The Outdoor Wire

Live Sonar Is Changing What We Thought We Knew About Fish

Forward Facing Sonar has rapidly moved from being a luxury to a necessity for serious anglers in both fresh and salt water. (Frank Sargeant)

Forward-facing sonar (FFS) doesn’t necessarily disprove traditional ideas of fish behavior so much as expose how incomplete they were.

Anglers with FFS are now watching fish in real time—watching them approach, hesitate, follow, turn away, re-engage, or flare and vanish. And what they’re seeing has quietly undone a lot of fishing “truths” that were built on assumption rather than observation.

One of the earliest surprises was how often fish don’t strike. Anglers now routinely watch bass, crappie, stripers and walleyes follow a lure for long distances without ever committing. Not just a few feet—sometimes dozens of yards. The fish tracks the bait, matches its speed, inspects it, then drifts off as if bored. That kind of prolonged curiosity without a strike was invisible before. We passed over countless fish without knowing they were there. Now we know where they are—and where they are not. 

It means those with FFS spend their time on the water fishing where they are, and that usually results in better catches.

Making Them Bite

On live sonar, anglers often see a fish ignore a steady retrieve, then attack when the bait pauses, stalls, or suddenly accelerates. The strike doesn’t always come when the lure looks most “natural.” It comes when something changes. That has forced a rethink of retrieve theory, especially for suspended fish that aren’t tied to bottom or cover.

Live sonar has also challenged the idea that fish in a group behave as a unit.
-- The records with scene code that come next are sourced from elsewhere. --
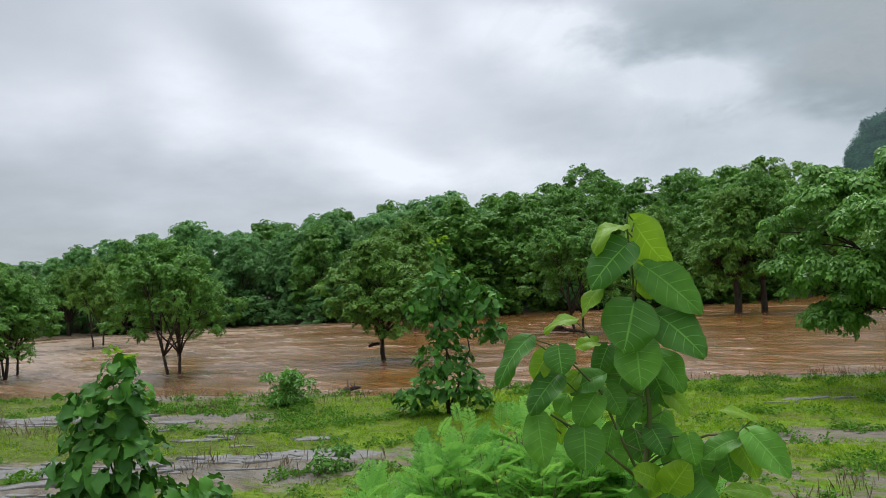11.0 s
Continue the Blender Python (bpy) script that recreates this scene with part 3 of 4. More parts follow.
FLOOD = "leafy tree standing in brown flood water"
plant(2, -22.6, 67.7, -1.0, 12.2, 40, 0.85, FLOOD)
plant(0, -21.0, 69.9, -1.0, 13.5, 140, 0.75, FLOOD)
plant(4, -6.8, 60.4, -1.0, 13.2, 80, 0.75, FLOOD)
plant(1, -4.0, 65.6, -1.0, 14.2, 10, 0.7, FLOOD)
plant(3, 4.2, 92.0, -1.0, 13.8, 200, 1.25, FLOOD)
plant(0, 17.8, 119.0, -1.0, 20.8, 300, 1.45, FLOOD)
plant(3, -28.6, 50.0, -1.0, 9.4, 70, 0.95, FLOOD)
plant(1, -47.8, 52.0, -1.0, 11.0, 25, 0.9, FLOOD)
plant(0, -58.1, 13.5, -1.0, 7.7, 15, 1.05, FLOOD)
plant(5, -49.3, 17.1, -1.0, 7.4, 220, 1.05, FLOOD)
plant(3, -50.9, 18.4, -1.0, 7.6, 40, 0.85, FLOOD)
plant(3, -39.5, 22.9, -1.0, 8.3, 95, 0.95, FLOOD)
plant(4, -30.8, 31.1, -1.0, 7.8, 170, 1.1, FLOOD)
bank_tree = tree("tree", 61, 5.2, 4.7, 2.3, 66, 48, 0.15, 0.085, LEAF_DARK, 0.10, 1, 9, 0.42, 0.5, 0.4, 0.4, BARK_WET, lobe_low=0.1)
tagged(put(bank_tree, -37.8, 5.6, -0.1, 60), "small open-crowned tree with a dark trunk on the rocky bank", "tree", WOODS)
plant(0, -90.0, 11.0, -1.0, 8.6, 200, 1.0, FLOOD)
plant(4, -101.0, 6.0, -1.0, 8.4, 80, 1.1, FLOOD)
plant(1, -88.0, 45.0, -1.0, 9.6, 310, 0.9, FLOOD)
plant(0, -80.0, 47.0, -1.0, 9.6, 20, 0.9, FLOOD)
plant(4, -51.0, 30.0, -1.0, 6.6, 250, 0.6, FLOOD)
plant(3, -76.0, 24.0, -1.0, 8.2, 150, 0.9, FLOOD)
plant(1, -70.0, 33.0, -1.0, 8.8, 60, 0.85, FLOOD)
more = random.Random(19)
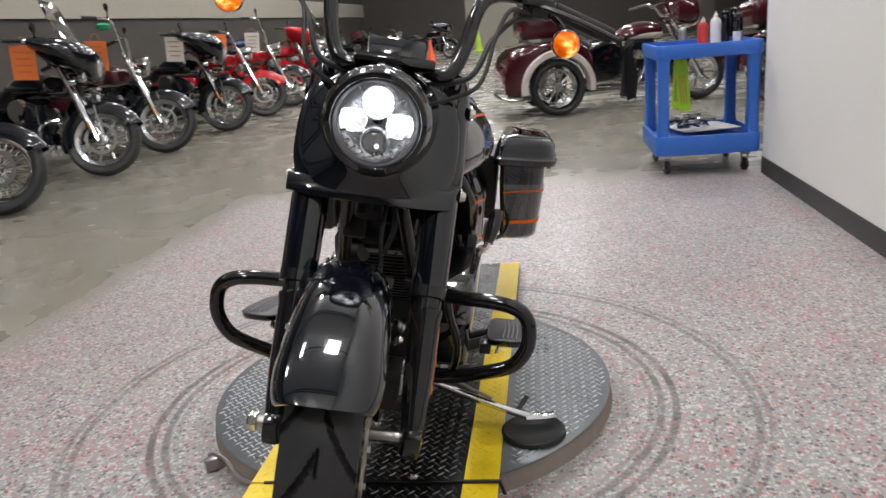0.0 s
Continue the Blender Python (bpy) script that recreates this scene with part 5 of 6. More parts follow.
for q in range(4):
    tube(bm, [(-0.06, 0.42 + q * 0.008, 0.63), (-0.085 - 0.006 * q, 0.41 + q * 0.012, 0.60), (-0.09, 0.44 + q * 0.01, 0.55 - q * 0.02), (-0.07, 0.47, 0.47)], 0.0042, 8, 4)
part("connector_block", bm, SOFTRUB, bike, "black wiring connectors", 35)

bm = bmesh.new()
box(bm, (-0.025, 0.428, 0.510), (0.135, 0.020, 0.030), 0.005, pose(0, 0, 0, 0, 8, 6))
box(bm, (-0.080, 0.432, 0.500), (0.030, 0.034, 0.050), 0.008, pose(0, 0, 0, -12))
guard_mount = part("guard_mount", bm, plain("grey_cast_metal", (0.16, 0.16, 0.16), 0.32, 0.7, 90, 0.2), bike, "grey cast engine guard mount", 35)
for a, b, c in ((-0.087, 0.412, 0.518), (-0.072, 0.413, 0.488), (-0.03, 0.415, 0.512), (0.02, 0.415, 0.507)):
    bolt((a, b, c), (-0.2, -1, 0), 0.0075, guard_mount, ZINC)

# oil cooler and voltage regulator in front of the down tubes
bm = bmesh.new()
box(bm, (-0.035, 0.470, 0.362), (0.10, 0.085, 0.075), 0.012)
cooler = part("oil_cooler", bm, ENG, bike, "black finned oil cooler", 30)
FINM = plain("cast_fin_grey_black", (0.022, 0.022, 0.023), 0.4, 0.1, 120, 0.2)
for k in range(16):
    u = -0.090 + k * 0.0078
    bm = bmesh.new()
    slab(bm, [(0.455, 0.322), (0.428, 0.326), (0.412, 0.342), (0.408, 0.370), (0.418, 0.398), (0.44, 0.410), (0.50, 0.412), (0.52, 0.40), (0.52, 0.33)], lambda a, b, c: (u + c, a, b), 0.0036, 0.001)
    part("fin", bm, FINM, cooler, "", 30)
bm = bmesh.new()
box(bm, (-0.032, 0.472, 0.245), (0.10, 0.055, 0.13), 0.006, pose(0, 0, 0, -6))
regulator = part("regulator", bm, ENG, bike, "black finned voltage regulator", 30)
for k in range(11):
    bm = bmesh.new()
    box(bm, (-0.032, 0.450 + 0.0010 * k, 0.305 - k * 0.0125), (0.115, 0.075, 0.0045), 0.0012, pose(0, 0, 0, -6), 1)
    part("fin", bm, FINM, regulator)
bm = bmesh.new()
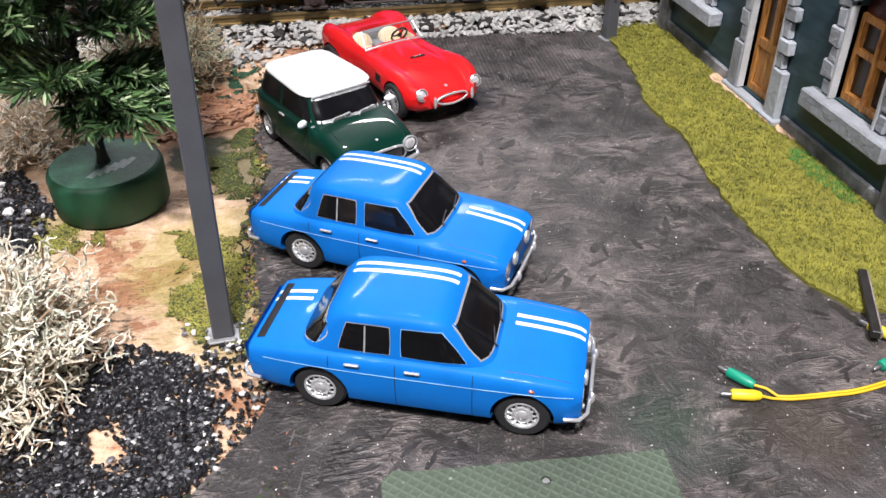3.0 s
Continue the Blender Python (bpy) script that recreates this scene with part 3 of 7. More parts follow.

Traditional sonar compressed schools into blobs; anglers treated them as single targets. On live sonar, individuality becomes obvious. One fish charges and eats. Another tracks and fades. A third never moves at all. That explains a lot of head-scratching days when anglers “knew” fish were there but couldn’t get bit. The fish weren’t inactive as a group—some were simply uninterested.

Competition, however, changes everything. Anglers watching multiple fish respond to a bait often see a shift the moment one fish commits. Others rush in because they don’t want to lose it. That insight has reshaped how anglers think about lure size, fall rate, and speed when fish are grouped versus alone. It’s no longer just about matching the hatch—it’s about triggering the bite.

The ability to target individual fish and tease them into striking has made a huge difference in tournament tactics as well as in recreational angling. (Frank Sargeant)

Forward-facing sonar routinely shows fish abandoning textbook structure and roaming open water, sometimes hundreds of yards from anything that would have been considered a holding area a decade ago. These fish aren’t lost; they’re hunting. Anglers targeting pelagic bass, crappie, or freshwater stripers now talk less about waypoints and more about timing, direction of movement, and bait position in the water column.

By far the best live sonar bass lure is a simple lightweight jig-head soft plastic with a tapered tail in white or cream. And the best retrieve is almost no retrieve—anglers simply shake the rod to make the bait shiver as it slowly sinks down to just above the target.

Live sonar has also revealed how sensitive fish can be to movement above them. Many anglers have watched fish slide away as a boat drifts closer, or flinch when a trolling motor correction happens at the wrong moment. Some have even observed fish reacting to the sonar itself—subtle shifts rather than panic, but enough to matter. Apparently they can feel the “ping” at closer ranges. That’s led to quieter approaches, longer casts, and more deliberate boat control, especially in clear water.

Watching fish refuse a perfectly presented bait can be frustrating, but it’s also clarifying. You know the fish saw it. You know it chose not to eat. That knowledge changes decision-making. Instead of second-guessing location, anglers focus on lure choice and presentation—and often catch fish they would have missed without FFS.

While bass caught with FFS are routinely released, the technology also makes it much easier to fill a cooler with “eating” fish like crappies. (Frank Sargeant)

Seeing fish behave in ways that contradict the rules forces anglers to abandon comforting explanations. Fish don’t always “set up” where they’re supposed to. They don’t always feed when conditions look right. They don’t always respond to the same triggers twice.

Forward facing sonar is controversial mostly because it creates haves and have-nots—it’s expensive to buy a complete setup, and those who can’t afford it not surprisingly feel envy and downright anger against those who have it. Skill with electronic gaming—a natural for those born into the age of screens—is also demonstrably tougher for older anglers.

But the wheel of progress turns and every generation feels left behind as it rolls on. It may make some of us unhappy, but FFS is here to stay, and it’s giving us generational leaps in knowledge of fish behavior that will benefit all of us who love angling.